「祈りという戦い」 創世記32:22-32
ヤコブは言った。「私はあなたを去らせません。私を祝福してくださらなければ。」(26節)
ヤコブは、ベテルで主なる神のことばを聴く機会をはじめて持ちました。その後、伯父ラバンの家で20年間必死に働きました。そして2人の妻と女奴隷、11人の子ども、多くの奴隷や家畜を連れて故郷へ帰ります。帰郷の知らせを聞いた兄エサウは、400人の家来を連れて迎えに来ました。恐れを感じたヤコブは、必死に祈るのです。
一、敗北を認めること
ヤボク川を渡る前夜、20年前のベテルの時と同じく、彼は一人になりました。そこに謎の人物が現れ、彼と格闘を始めたのです。エサウの手先と誤解したヤコブは必死に戦います。夜明けまで戦いが続いたのですが、この人物は最後にヤコブのももの関節を打ちました。ヤコブの敗北は明らかです。それでもヤコブは自分の敗北を認めず、この人物にしがみつき、離れませんでした。
ヤコブの性格がよくわかる出来事です。彼は兄エサウに対しても、伯父ラバンに対しても、チャレンジし続けてきました。そして「勝った」と思っていたことでしょう。ひと昔前の日本のビジネスマンと似ていて、自分の力で何でも解決できると考えてきたのですが、本当にそうでしょうか。ヤコブもビジネスマンも、「本当は敗北ではなかったのか」と振り返る冷静さが必要です。
二、勝利と認められること
必死に戦い続けたヤコブは、この相手は単なる人間ではないと気づきました。彼が求め続けてきた祝福を与える神的なお方だと悟った彼は、必死にすがりつきます。この方が、「あなたの名は何か」と尋ねたのは、ヤコブが兄のかかとをつかんで生まれた者、利己的な者であることに気づくためでした。そう認めた後、神的な人物は「あなたは神と戦って勝った」と言われたのです。
私たちは、実際に誰かと格闘することはないでしょう。しかし、「これには勝たねばならない」と思って必死に戦ってきたことはないでしょうか。「勝たせてください」「祝福してください」と祈り求めたことはないでしょうか。
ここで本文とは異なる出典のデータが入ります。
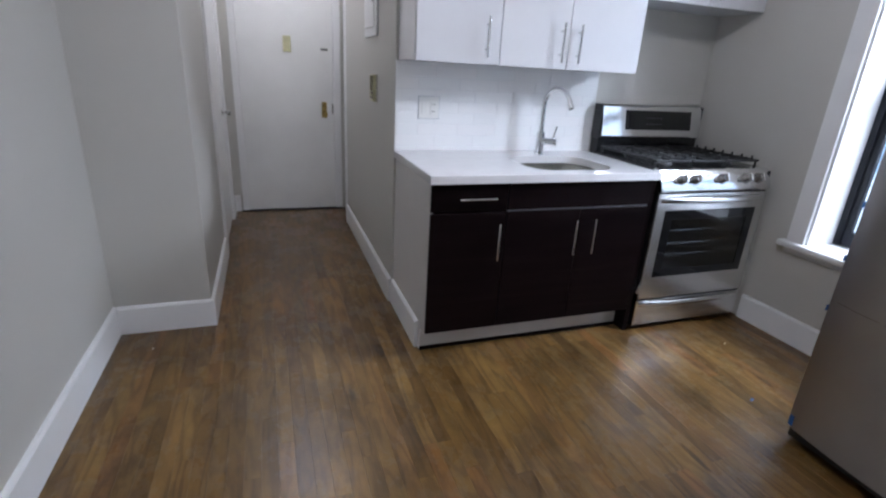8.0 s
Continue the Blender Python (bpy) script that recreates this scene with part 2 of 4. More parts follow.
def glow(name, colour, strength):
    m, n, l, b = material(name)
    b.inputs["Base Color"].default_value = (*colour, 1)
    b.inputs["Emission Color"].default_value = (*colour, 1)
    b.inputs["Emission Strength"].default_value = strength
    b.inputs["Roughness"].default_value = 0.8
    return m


def glowing_wall():
    """The bright wall across the yard: a distant backdrop whose emission stands in for daylight."""
    m, n, l, b = material("yard_wall_glow")
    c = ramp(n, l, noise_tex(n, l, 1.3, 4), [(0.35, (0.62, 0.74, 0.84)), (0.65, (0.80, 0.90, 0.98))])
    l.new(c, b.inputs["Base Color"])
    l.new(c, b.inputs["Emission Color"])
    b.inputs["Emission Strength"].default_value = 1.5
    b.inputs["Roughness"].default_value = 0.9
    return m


YARD = glowing_wall()
# panes and frames over there glow too, daylight put into their emission
YARDW = glow("yard_window_glow", (0.42, 0.60, 0.78), 0.75)
YARDF = glow("yard_frame_glow", (0.55, 0.66, 0.80), 0.9)
OPAL = glow("opal_glass_lit", (1.0, 0.965, 0.93), 9.0)


# ---- building helpers ----
def origin(ob):
    v = Vector((0, 0, 0))
    while ob:
        v += ob.location
        ob = ob.parent
    return v


def thing(name, x, y, z, label, category, group="", kind=""):
    ob = new(name)
    ob.location = (x, y, z)
    ob.empty_display_size = 0.05
    return tagged(ob, label, category, group, kind)


def mesh_of(name, bm, mat, smooth=False):
    me = bpy.data.meshes.new(name)
    bmesh.ops.recalc_face_normals(bm, faces=bm.faces[:])
    if smooth:
        for f in bm.faces:
            f.smooth = True
        for e in bm.edges:
            if len(e.link_faces) == 2 and e.calc_face_angle(0) > 0.6:
                e.smooth = False
    bm.to_mesh(me)
    bm.free()
    me.materials.append(mat)
    return me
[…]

しかし、そんな自分に、人を押しのける利己的な思いが隠れているなら、それを認めることが必要です。そうすることが、「神に勝つ」ことなのですから。
三、恵みを受け入れること
ヤコブは、自分が敗北したのに「勝った」と言われたこと、また神の顔を見たのにまだ生きていることに驚きました。自分の益のみを追い求めてきたにもかかわらず、神は忍耐強く彼と共に歩んで祝福されてきたことを悟ったのです。幼児が父親と相撲をした時、親が負けることはよく見聞きします。神が彼と戦われたのは、神の恵みがどれほど深いかを気づかせるためでした。
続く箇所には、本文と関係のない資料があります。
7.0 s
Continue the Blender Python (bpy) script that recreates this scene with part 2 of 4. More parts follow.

何かして欲しい時、感謝する時、苦難の時、寂しい時、様々な時に祈るでしょう。しかし、ヤコブのように、自我と格闘する時も祈りが必要です。祈りが戦いのように思える時もあるのです。その時に、自分の弱さを正直に告白しましょう。弱いからこそ、主に寄り頼むことができるのですから。これこそ、パウロが告白した「弱い時にこそ、強い」という意味です(Ⅱコリント12:10)。
ベテルで神が共におられることを経験したヤコブでした。でも、その後も自分の能力で多くの財産を得たとうぬぼれていたヤコブは、それらはすべて神の恵みだったことに気づく必要がありました。それが、このペヌエル(神の御顔)での経験です。現在、神と顔と顔を合わせることは、主イエスとの親しい交わりによって実現します。